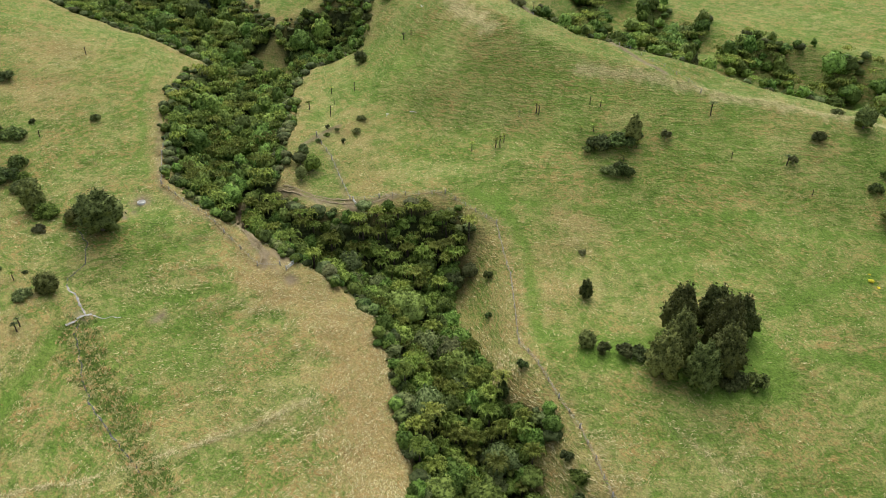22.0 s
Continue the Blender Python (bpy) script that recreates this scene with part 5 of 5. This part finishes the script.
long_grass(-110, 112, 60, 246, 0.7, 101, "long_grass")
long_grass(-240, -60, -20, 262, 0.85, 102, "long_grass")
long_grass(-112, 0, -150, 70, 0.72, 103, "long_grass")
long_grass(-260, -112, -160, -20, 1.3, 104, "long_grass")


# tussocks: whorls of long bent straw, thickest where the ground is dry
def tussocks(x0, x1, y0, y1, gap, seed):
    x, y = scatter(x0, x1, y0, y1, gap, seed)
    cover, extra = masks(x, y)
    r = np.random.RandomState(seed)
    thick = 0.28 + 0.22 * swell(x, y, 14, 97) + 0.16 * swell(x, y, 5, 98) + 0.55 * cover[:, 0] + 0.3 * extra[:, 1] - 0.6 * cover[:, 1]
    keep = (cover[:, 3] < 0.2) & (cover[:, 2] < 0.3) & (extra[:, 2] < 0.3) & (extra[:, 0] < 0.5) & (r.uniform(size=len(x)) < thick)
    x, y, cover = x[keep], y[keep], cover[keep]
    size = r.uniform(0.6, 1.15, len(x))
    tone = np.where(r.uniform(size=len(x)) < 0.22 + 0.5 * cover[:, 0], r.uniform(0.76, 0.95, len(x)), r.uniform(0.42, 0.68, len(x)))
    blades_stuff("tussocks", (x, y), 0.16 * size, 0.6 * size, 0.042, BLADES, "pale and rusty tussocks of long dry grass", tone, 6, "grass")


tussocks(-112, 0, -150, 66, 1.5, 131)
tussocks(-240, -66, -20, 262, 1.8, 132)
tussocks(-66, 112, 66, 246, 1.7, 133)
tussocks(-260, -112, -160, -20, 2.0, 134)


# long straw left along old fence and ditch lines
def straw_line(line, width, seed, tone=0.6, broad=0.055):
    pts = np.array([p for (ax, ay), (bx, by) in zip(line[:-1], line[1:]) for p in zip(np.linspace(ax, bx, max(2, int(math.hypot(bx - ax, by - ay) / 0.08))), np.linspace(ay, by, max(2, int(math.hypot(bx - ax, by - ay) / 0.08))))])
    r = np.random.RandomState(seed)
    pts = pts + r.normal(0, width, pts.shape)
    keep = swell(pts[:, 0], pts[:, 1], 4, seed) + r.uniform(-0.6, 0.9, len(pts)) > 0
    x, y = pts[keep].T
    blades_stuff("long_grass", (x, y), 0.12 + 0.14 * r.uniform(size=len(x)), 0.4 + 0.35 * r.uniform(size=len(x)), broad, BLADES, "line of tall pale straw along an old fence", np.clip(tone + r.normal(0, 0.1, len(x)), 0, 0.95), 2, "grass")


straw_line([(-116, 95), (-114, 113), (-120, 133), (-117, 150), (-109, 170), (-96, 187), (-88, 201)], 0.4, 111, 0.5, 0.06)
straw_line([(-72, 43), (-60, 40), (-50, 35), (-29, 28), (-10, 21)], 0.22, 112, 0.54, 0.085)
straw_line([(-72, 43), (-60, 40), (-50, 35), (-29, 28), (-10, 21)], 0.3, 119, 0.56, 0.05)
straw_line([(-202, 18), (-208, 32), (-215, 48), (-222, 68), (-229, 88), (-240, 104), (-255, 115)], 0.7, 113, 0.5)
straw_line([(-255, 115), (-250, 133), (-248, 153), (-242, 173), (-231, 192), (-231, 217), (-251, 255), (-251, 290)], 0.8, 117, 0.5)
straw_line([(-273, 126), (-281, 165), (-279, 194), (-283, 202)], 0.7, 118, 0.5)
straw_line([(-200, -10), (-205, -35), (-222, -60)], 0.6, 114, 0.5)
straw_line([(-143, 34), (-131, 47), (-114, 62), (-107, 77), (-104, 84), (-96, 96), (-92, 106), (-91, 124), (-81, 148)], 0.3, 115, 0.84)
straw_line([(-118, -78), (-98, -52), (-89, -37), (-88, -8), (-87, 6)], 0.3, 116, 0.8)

..............................

> **Brief**
Repeat the material above in full and exactly, apart from the pictures.

> **Solution to this exercise**
22.0 s
Continue the Blender Python (bpy) script that recreates this scene with part 5 of 5. This part finishes the script.
long_grass(-110, 112, 60, 246, 0.7, 101, "long_grass")
long_grass(-240, -60, -20, 262, 0.85, 102, "long_grass")
long_grass(-112, 0, -150, 70, 0.72, 103, "long_grass")
long_grass(-260, -112, -160, -20, 1.3, 104, "long_grass")


# tussocks: whorls of long bent straw, thickest where the ground is dry
def tussocks(x0, x1, y0, y1, gap, seed):
    x, y = scatter(x0, x1, y0, y1, gap, seed)
    cover, extra = masks(x, y)
    r = np.random.RandomState(seed)
    thick = 0.28 + 0.22 * swell(x, y, 14, 97) + 0.16 * swell(x, y, 5, 98) + 0.55 * cover[:, 0] + 0.3 * extra[:, 1] - 0.6 * cover[:, 1]
    keep = (cover[:, 3] < 0.2) & (cover[:, 2] < 0.3) & (extra[:, 2] < 0.3) & (extra[:, 0] < 0.5) & (r.uniform(size=len(x)) < thick)
    x, y, cover = x[keep], y[keep], cover[keep]
    size = r.uniform(0.6, 1.15, len(x))
    tone = np.where(r.uniform(size=len(x)) < 0.22 + 0.5 * cover[:, 0], r.uniform(0.76, 0.95, len(x)), r.uniform(0.42, 0.68, len(x)))
    blades_stuff("tussocks", (x, y), 0.16 * size, 0.6 * size, 0.042, BLADES, "pale and rusty tussocks of long dry grass", tone, 6, "grass")


tussocks(-112, 0, -150, 66, 1.5, 131)
tussocks(-240, -66, -20, 262, 1.8, 132)
tussocks(-66, 112, 66, 246, 1.7, 133)
tussocks(-260, -112, -160, -20, 2.0, 134)


# long straw left along old fence and ditch lines
def straw_line(line, width, seed, tone=0.6, broad=0.055):
    pts = np.array([p for (ax, ay), (bx, by) in zip(line[:-1], line[1:]) for p in zip(np.linspace(ax, bx, max(2, int(math.hypot(bx - ax, by - ay) / 0.08))), np.linspace(ay, by, max(2, int(math.hypot(bx - ax, by - ay) / 0.08))))])
    r = np.random.RandomState(seed)
    pts = pts + r.normal(0, width, pts.shape)
    keep = swell(pts[:, 0], pts[:, 1], 4, seed) + r.uniform(-0.6, 0.9, len(pts)) > 0
    x, y = pts[keep].T
    blades_stuff("long_grass", (x, y), 0.12 + 0.14 * r.uniform(size=len(x)), 0.4 + 0.35 * r.uniform(size=len(x)), broad, BLADES, "line of tall pale straw along an old fence", np.clip(tone + r.normal(0, 0.1, len(x)), 0, 0.95), 2, "grass")


straw_line([(-116, 95), (-114, 113), (-120, 133), (-117, 150), (-109, 170), (-96, 187), (-88, 201)], 0.4, 111, 0.5, 0.06)
straw_line([(-72, 43), (-60, 40), (-50, 35), (-29, 28), (-10, 21)], 0.22, 112, 0.54, 0.085)
straw_line([(-72, 43), (-60, 40), (-50, 35), (-29, 28), (-10, 21)], 0.3, 119, 0.56, 0.05)
straw_line([(-202, 18), (-208, 32), (-215, 48), (-222, 68), (-229, 88), (-240, 104), (-255, 115)], 0.7, 113, 0.5)
straw_line([(-255, 115), (-250, 133), (-248, 153), (-242, 173), (-231, 192), (-231, 217), (-251, 255), (-251, 290)], 0.8, 117, 0.5)
straw_line([(-273, 126), (-281, 165), (-279, 194), (-283, 202)], 0.7, 118, 0.5)
straw_line([(-200, -10), (-205, -35), (-222, -60)], 0.6, 114, 0.5)
straw_line([(-143, 34), (-131, 47), (-114, 62), (-107, 77), (-104, 84), (-96, 96), (-92, 106), (-91, 124), (-81, 148)], 0.3, 115, 0.84)
straw_line([(-118, -78), (-98, -52), (-89, -37), (-88, -8), (-87, 6)], 0.3, 116, 0.8)